Die letzten eineinhalb Partien ohne ihn haben dann in "wunderbar" anschaulicher Weise erst gezeigt wie wichtig "Joe" für die Mannschaft ist. Nicht nur, dass ohne ihn Jan Polak entraler spielen muss, nein auch die defensive Zentrale ist ohne ihn wackliger. Seine unglaubliche Übersicht und Ballsicherheit gibt dem Spiel des FCN mehr Ruhe und Überlegtheit.
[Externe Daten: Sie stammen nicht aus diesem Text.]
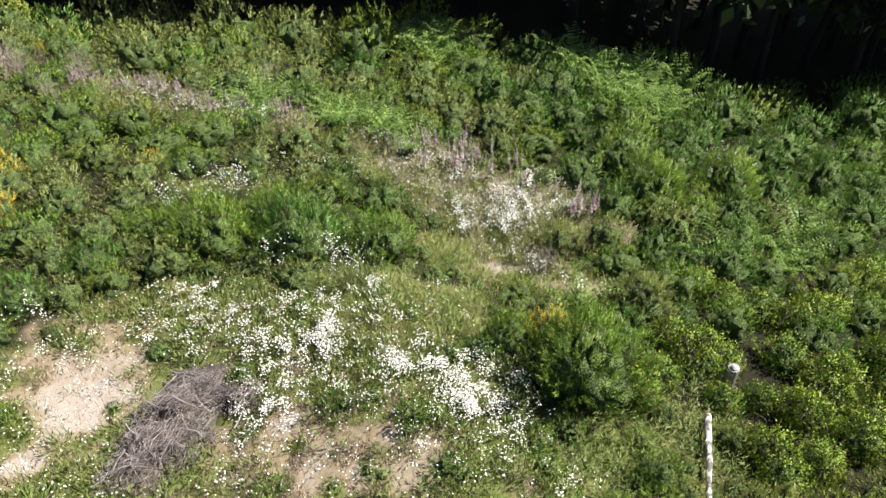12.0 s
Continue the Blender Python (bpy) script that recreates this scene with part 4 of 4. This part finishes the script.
# dark sheet below the twigs, added as the shade inside the heap
gx, gy = np.meshgrid(np.linspace(-1.9, 2.2, 34), np.linspace(-2.2, 2.2, 36))
cell = (np.arange(35)[:, None] * 34 + np.arange(33)).ravel()
V = np.stack([gx, gy, on_pile(gx, gy) + np.where(heap(gx, gy) > 0, heap(gx, gy) * 0.6, -0.3) + rng.uniform(-0.05, 0.05, gx.shape)], -1).reshape(-1, 3)
T = np.concatenate([np.stack([cell, cell + 1, cell + 35], 1), np.stack([cell, cell + 35, cell + 34], 1)])
part("packed_heart", mesh_of("pile_shade_sheet", V, T, [M_BARK]), pile, "dark twiggy sheet inside the heap, standing in for shade")
pieces, n = [], 0
while n < 190:
    x, y = rng.uniform(-1.7, 2.0), rng.uniform(-2.0, 2.0)
    z = float(heap(x, y))
    if z < 0.06:
        continue
    way = unit(rng.normal(size=3) * [1, 1, 0.3])
    way = unit(way + np.array([0.5, 0.8, 0]) * np.sign(way[0])) if rng.random() < 0.3 else way
    bow = rng.normal(size=3) * [0.5, 0.5, 0.25]
    for j in range(int(rng.integers(5, 15))):
        p = np.array([x, y, 0.0]) + rng.normal(size=3) * [0.10, 0.10, 0]
        q = max(float(heap(p[0], p[1])), 0.0)
        p[2] = float(on_pile(p[0], p[1])) + q * rng.uniform(0.62, 1.08) + 0.02
        d = unit(way + rng.normal(size=3) * 0.13)
        length = rng.uniform(0.3, 0.8)
        s = np.linspace(-0.5, 0.5, 5)[:, None]
        line = p + d * length * s + bow * length * (0.25 - s * s) * 1.6
        line[:, 2] = np.maximum(line[:, 2], on_pile(line[:, 0], line[:, 1]) + 0.01)
        pieces.append(tube(line, np.array([0.010, 0.010, 0.008, 0.006, 0.003]) * rng.uniform(0.5, 1.0), 3, caps=False))
    n += 1
V, T, _ = joined(pieces)
tagged(part("twig_tangle", mesh_of("pile_twigs", V, T, [M_DEADTWIG]), pile, "tangle of thin grey-brown twigs"), kind="stuff")
pile.matrix_basis = Matrix.Translation((PILE_X, PILE_Y, float(height(PILE_X, PILE_Y))))


# ---- logs, stone, stalks ----
def log(name, label, a, b, r, mat, lift):
    ob = thing(name, label, "log")
    s = np.linspace(0, 1, 12)
    x, y = a[0] + (b[0] - a[0]) * s, a[1] + (b[1] - a[1]) * s
    base = np.array([a[0], a[1], float(height(*a))])
    path = np.stack([x, y, height(x, y) + lift + r * 0.8], 1) - base + rng.normal(size=(12, 3)) * 0.006
    V, T, _ = tube(path, r * (1.05 - 0.35 * s) * (1 + 0.12 * rng.normal(size=12)), 10)
    trunk = part("trunk", mesh_of(name, V, T, [mat], smooth=True), ob)
    for q in (3, 7, 9):
        e = path[q] + unit(rng.normal(size=3) + [0, 0, 0.8]) * r * 2.4
        V, T, _ = tube(bent(path[q], e, 3, 0.05), [r * 0.3, r * 0.22, r * 0.12], 5)
        part("branch_stub", mesh_of("branch_stub", V, T, [mat]), trunk)
    ob.matrix_basis = Matrix.Translation(base)


log("fallen_log", "short bleached pale fallen log on sandy ground", (13.81, 12.86), (15.77, 13.93), 0.058, M_LOG, 0.0)
log("birch_log", "white birch trunk with dark bark scars lying in brambles", (27.43, 16.81), (26.6, 14.2), 0.085, M_BIRCH, 0.2)
bm = bmesh.new()
bmesh.ops.create_icosphere(bm, subdivisions=3, radius=0.095)
for v in bm.verts:
    v.co *= 1 + 0.28 * noise.noise(v.co * 9) + 0.1 * noise.noise(v.co * 23)
    v.co.z *= 0.7
me = bpy.data.meshes.new("stone")
bm.to_mesh(me)
bm.free()
me.materials.append(M_STONE)
tagged(new("stone", me), "pale grey-white stone on a stump among brambles", "stone").location = (28.48, 18.17, float(height(28.48, 18.17)) + 0.69)
V, T, _ = tube(np.array([[0, 0, -0.1], [0.01, 0, 0.15], [0, 0.01, 0.66]]), [0.2, 0.16, 0.15], 9)
stump = thing("stump", "low weathered grey stump under a pale stone", "stump")
part("trunk", mesh_of("stump_trunk", V, T, [M_DEAD]), stump)
stump.matrix_basis = Matrix.Translation((28.48, 18.17, float(height(28.48, 18.17))))

V, T, _ = joined([tube(bent((0, 0, 0), (0.12, 0.05, 0.75), 4, 0.04), [0.013, 0.012, 0.009, 0.006], 4)] + [tube(bent((0.06, 0.03, 0.4 + 0.1 * i), (0.1 + 0.05 * i, 0.1 - 0.06 * i, 0.55 + 0.1 * i), 3, 0.05), [0.005, 0.004, 0.003], 3) for i in range(3)])
stalk = thing("dead_stalk", "dry grey dead stalk standing in the clearing", "stalk", "dead stalks")
part("stem", mesh_of("dead_stalk", V, T, [M_DEAD]), stalk)
place(stalk, [put(stalk, 12.6 + rng.normal() * 1.0, 12.1 + rng.normal() * 0.4, rng.uniform(0, 6), rng.uniform(0.5, 1.0), 1.0, 0.02, rng.normal() * 0.3) for i in range(16)]
      + [put(stalk, 16.8 + rng.normal() * 0.8, 14.6 + rng.normal() * 0.8, rng.uniform(0, 6), rng.uniform(0.5, 0.8), 1.0, -0.03, rng.choice([-1.2, 1.2])) for i in range(9)])


# ---- forest ----
def tree(tall, spread, leaves):
    ob = thing("forest_tree", "tall dark green forest-edge tree, colours deepened for its shade", "tree", "forest trees")
    trunk = bent((0, 0, -0.2), (rng.normal() * 0.3, rng.normal() * 0.3, tall * 0.92), 7, 0.012)
    V, T, _ = tube(trunk, np.linspace(0.24, 0.04, 7), 8)
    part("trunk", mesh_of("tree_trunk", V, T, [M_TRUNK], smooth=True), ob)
    limbs, crown = [], []
    for i in range(30):
        z = tall * (0.36 + 0.60 * (i / 30) ** 0.9)
        az = 2.4 * i
        reach = spread * (1.05 - (z / tall) ** 1.6) * rng.uniform(0.75, 1.15) + 0.4
        a = np.array([np.interp(z, trunk[:, 2], trunk[:, 0]), np.interp(z, trunk[:, 2], trunk[:, 1]), z])
        b = a + np.array([np.cos(az) * reach, np.sin(az) * reach, rng.uniform(-0.1, 0.25) * reach])
        limbs.append(tube(bent(a, b, 4, 0.05), [0.06, 0.045, 0.03, 0.01], 3, caps=False))
        n = leaves // 30
        s = rng.uniform(0.2, 1.05, n)
        P = a + (b - a) * s[:, None] + rng.normal(size=(n, 3)) * [0.45, 0.45, 0.38]
        crown.append(blades(P, unit(rng.normal(size=(n, 3)) + unit(b - a) * 0.7), rng.uniform(0.5, 0.85, n), rng.uniform(0.32, 0.5, n), rng.beta(2, 3)))
    V, T, _ = joined(limbs)
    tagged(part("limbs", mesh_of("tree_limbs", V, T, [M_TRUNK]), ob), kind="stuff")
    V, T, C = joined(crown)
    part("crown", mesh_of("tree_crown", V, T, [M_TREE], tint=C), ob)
    return ob


trees = [tree(10.5, 2.8, 540), tree(9.5, 2.7, 510), tree(12, 3.0, 600)]
poses = [[], [], []]
EDGE = [(-40, 46.8), (-3, 46.5), (10, 46.2), (19, 46.2), (27, 44.6), (34, 41.8), (44, 41.3), (70, 45)]
spots = []
ex, ey = zip(*EDGE)
for _ in range(6000):
    x = rng.uniform(-18, 62)
    y = float(np.interp(x, ex, ey)) + rng.uniform(0, 14)
    if any((x - a) ** 2 + (y - b) ** 2 < 2.6 ** 2 for a, b in spots):
        continue
    spots.append((x, y))
for x, y in spots[:150]:
    poses[int(rng.integers(3))].append(put(None, x, y, rng.uniform(0, 6), rng.uniform(1.1, 1.4)))
for ob, p in zip(trees, poses):
    place(ob, p)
Eigentlich fast völlig unfassbar, dass diese Zusatzverpflichtung, die damals von Wolfgang Wolf getätigt wurde, nicht den Weg von Chedli, Öztürk, Mandra, Vlademir, Fernando, Todorovic, Kromheer, Niestroj oder Hellinga gegangen ist, sondern - trotz eines tschechischen Nationalelfkapitäns, eines slowakischen Wundersturms oder eines argentinischen Wadenbeißers - zum wichtigsten Mann im Team des jetzigen Tabellensechsten und Zweiten der Remistabelle avanciert ist. Vom Walk-On zum Schlüsselspieler, Jaouhar Mnari.

Mittwoch, Oktober 11, 2006

Mein Tag als Vaterlandsverräter

Ahojte. Ako sa más?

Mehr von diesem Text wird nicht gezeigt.